Assim como os dois filmes "Cine Holliúdy", "Pequenos Guerreiros" está sendo exibido dentro do projeto Cine Bom de Praça, das empresas de saneamento Ambiental Ceará e Ambiental Crato. À exceção de Juazeiro do Norte, todos os outros municípios não têm cinema.
Em Farias Brito, terra de Rosemberg, mais de 2 mil pessoas foram ao estádio municipal. Em Santana do Cariri, os espectadores aplaudiram mais de uma vez, quando viram as cenas gravadas no Pontal da Santa Cruz e também na praça que tem uma réplica de dinossauro.
"A comoção foi muito legal, porque as pessoas se sentiram identificadas com o que passava na tela", disse Carolina Serafim, diretora de relações institucionais da Ambiental Ceará.
Tem saudade do Cariri?
Para quem ama este torrão no miolo do sertão e está vivendo em outras paragens, o filme de Bárbara Cariry é uma oportunidade de matar a saudade. O Cariri foi filmado generosamente. A tomada do cortejo do pau da bandeira de Santo Antônio, que usou três câmeras, tem cenas fascinantes.

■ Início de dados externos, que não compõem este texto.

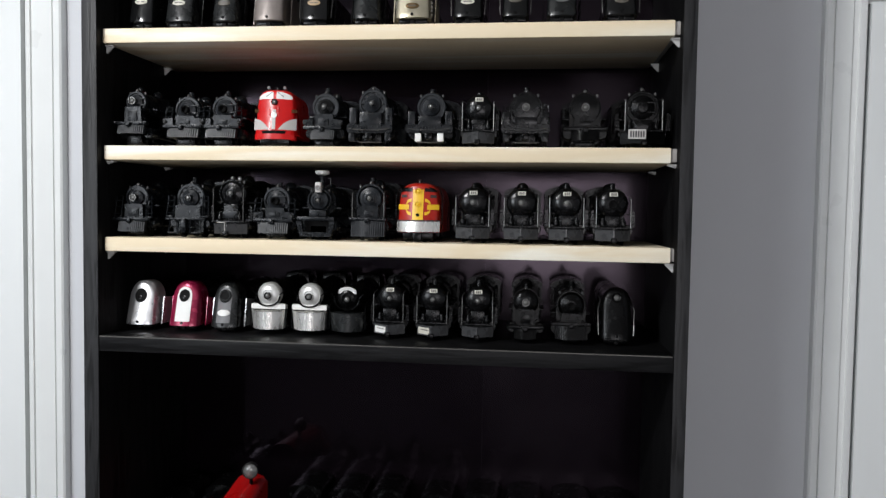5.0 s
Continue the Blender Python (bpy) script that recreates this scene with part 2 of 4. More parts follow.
def prism(poly, lo, hi, plane="xz", bm=None):
    """A polygon of a plane, given depth along the third axis."""
    bm = bm or bmesh.new()
    put = {"xz": lambda a, b, d: (a, d, b), "xy": lambda a, b, d: (a, b, d), "yz": lambda a, b, d: (d, a, b)}[plane]
    f = [bm.verts.new(put(a, b, lo)) for a, b in poly]
    g = [bm.verts.new(put(a, b, hi)) for a, b in poly]
    bm.faces.new(f)
    bm.faces.new(g)
    for i in range(len(poly)):
        j = (i + 1) % len(poly)
        bm.faces.new((f[i], f[j], g[j], g[i]))
    return bm


# ---- the room ----
def setting(name, bm, mat, label, category):
    ob = part(name, bm, mat, None, "", smooth=False)
    return tagged(ob, label, category, "", "structure")


WALL = 0.293
LX0, LX1, LZ = -1.46, -0.688, 2.026
RX0, RX1, RZ = 0.7105, 1.46, 1.871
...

Uma cena que me marcou foi a chegada da família no seu jipe à praça da Sé, no centro do Crato. Lá no canto no vídeo, apareceu a antiga Choupana, um símbolo da boemia cratense, hoje transformado em agência bancária.
O filme também guarda referências com obras que marcaram a juventude de todos que hoje temos mais de 35 anos, uma infância compartilhada entre milhões de brasileiros graças a outra tela, a da TV.
A cena dos amigos visitando o museu de paleontologia de Santana do Cariri, por exemplo, foi claramente inspirada em "Curtindo a Vida Adoidado".
Há também inspiração em "Meu Primeiro Amor" na tomada realizada no antigo Cine Eldorado, que foi transformado em estacionamento no centro de Juazeiro do Norte. "Filmes de Sessão da Tarde", lembra Bárbara Cariry.
Para quem ficou com vontade de assistir, o Cine Bom de Praça vai estar no centro do Crato neste dia 26, a partir de 18h. Além da entrada, a pipoca também é de graça!